• _The input_:
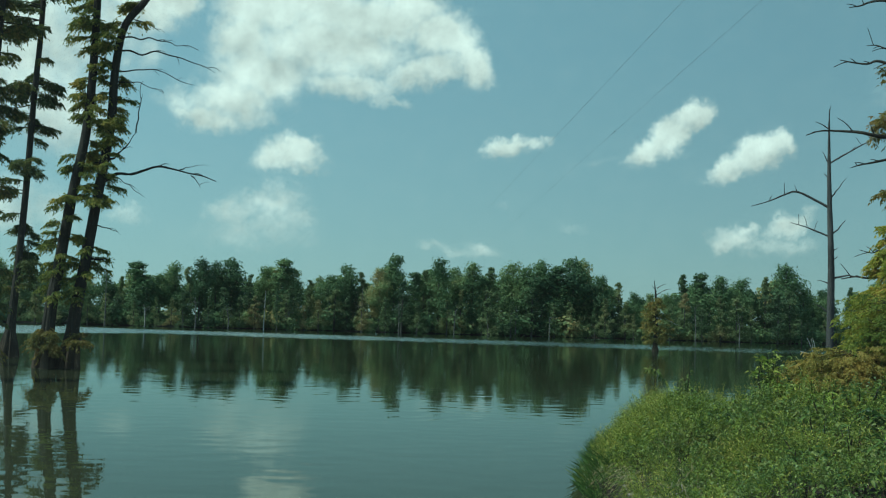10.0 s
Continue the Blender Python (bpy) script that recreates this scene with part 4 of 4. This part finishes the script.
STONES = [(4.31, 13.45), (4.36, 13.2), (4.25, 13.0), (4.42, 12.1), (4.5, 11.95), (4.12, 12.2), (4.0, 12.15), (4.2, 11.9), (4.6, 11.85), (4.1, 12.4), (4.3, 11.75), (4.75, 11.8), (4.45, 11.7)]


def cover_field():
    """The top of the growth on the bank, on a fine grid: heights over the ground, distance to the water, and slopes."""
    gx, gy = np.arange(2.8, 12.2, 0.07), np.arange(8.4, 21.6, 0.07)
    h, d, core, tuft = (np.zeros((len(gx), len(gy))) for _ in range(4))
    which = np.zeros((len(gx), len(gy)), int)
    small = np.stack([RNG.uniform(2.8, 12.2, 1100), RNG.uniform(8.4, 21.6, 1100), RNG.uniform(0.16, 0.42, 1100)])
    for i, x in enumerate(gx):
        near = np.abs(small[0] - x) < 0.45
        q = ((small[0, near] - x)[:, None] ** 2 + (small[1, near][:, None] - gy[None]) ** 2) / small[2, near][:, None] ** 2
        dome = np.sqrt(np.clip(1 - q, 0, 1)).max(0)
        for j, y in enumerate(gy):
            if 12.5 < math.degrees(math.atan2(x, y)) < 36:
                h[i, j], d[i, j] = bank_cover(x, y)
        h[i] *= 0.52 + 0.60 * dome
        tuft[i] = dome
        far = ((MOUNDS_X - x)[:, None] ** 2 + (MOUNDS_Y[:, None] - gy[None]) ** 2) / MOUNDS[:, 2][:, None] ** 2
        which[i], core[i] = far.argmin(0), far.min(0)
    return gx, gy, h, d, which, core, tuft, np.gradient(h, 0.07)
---
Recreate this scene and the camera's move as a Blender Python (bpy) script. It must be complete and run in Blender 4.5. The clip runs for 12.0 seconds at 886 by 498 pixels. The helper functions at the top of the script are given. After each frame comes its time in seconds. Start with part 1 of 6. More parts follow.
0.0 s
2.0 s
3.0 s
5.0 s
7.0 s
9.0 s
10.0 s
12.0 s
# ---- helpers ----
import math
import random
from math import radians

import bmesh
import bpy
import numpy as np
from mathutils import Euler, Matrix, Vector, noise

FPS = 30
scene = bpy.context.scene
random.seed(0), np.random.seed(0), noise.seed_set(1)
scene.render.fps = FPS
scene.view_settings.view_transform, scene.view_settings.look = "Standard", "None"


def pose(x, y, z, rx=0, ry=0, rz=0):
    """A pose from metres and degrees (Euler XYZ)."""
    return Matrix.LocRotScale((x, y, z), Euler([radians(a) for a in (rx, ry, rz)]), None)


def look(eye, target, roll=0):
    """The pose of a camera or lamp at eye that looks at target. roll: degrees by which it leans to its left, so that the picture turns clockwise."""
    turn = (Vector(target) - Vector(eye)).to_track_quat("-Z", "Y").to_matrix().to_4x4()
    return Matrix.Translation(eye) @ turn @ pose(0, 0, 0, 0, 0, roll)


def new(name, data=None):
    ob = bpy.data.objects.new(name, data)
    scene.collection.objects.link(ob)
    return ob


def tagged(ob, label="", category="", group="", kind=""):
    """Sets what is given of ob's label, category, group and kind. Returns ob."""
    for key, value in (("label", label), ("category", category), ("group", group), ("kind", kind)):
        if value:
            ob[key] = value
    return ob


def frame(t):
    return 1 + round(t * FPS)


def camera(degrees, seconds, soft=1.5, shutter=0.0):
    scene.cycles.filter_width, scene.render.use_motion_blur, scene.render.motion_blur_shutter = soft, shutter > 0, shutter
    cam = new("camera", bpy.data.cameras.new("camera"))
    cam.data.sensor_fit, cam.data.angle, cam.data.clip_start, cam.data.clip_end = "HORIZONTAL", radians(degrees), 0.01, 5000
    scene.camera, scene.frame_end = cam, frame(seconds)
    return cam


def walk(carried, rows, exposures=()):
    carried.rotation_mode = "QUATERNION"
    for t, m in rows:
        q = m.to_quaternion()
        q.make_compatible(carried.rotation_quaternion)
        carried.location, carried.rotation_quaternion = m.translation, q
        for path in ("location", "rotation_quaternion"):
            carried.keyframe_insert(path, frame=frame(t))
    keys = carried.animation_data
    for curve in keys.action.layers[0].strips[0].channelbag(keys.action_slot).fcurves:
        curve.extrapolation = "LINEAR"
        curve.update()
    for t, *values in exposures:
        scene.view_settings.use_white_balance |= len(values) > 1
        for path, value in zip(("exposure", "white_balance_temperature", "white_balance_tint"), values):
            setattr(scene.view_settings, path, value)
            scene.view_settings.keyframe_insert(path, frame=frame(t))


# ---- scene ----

• _Goal_: Looking at the material above, count the lines containing the string "name" and reply with the count alone.

• _Exercise output_: 2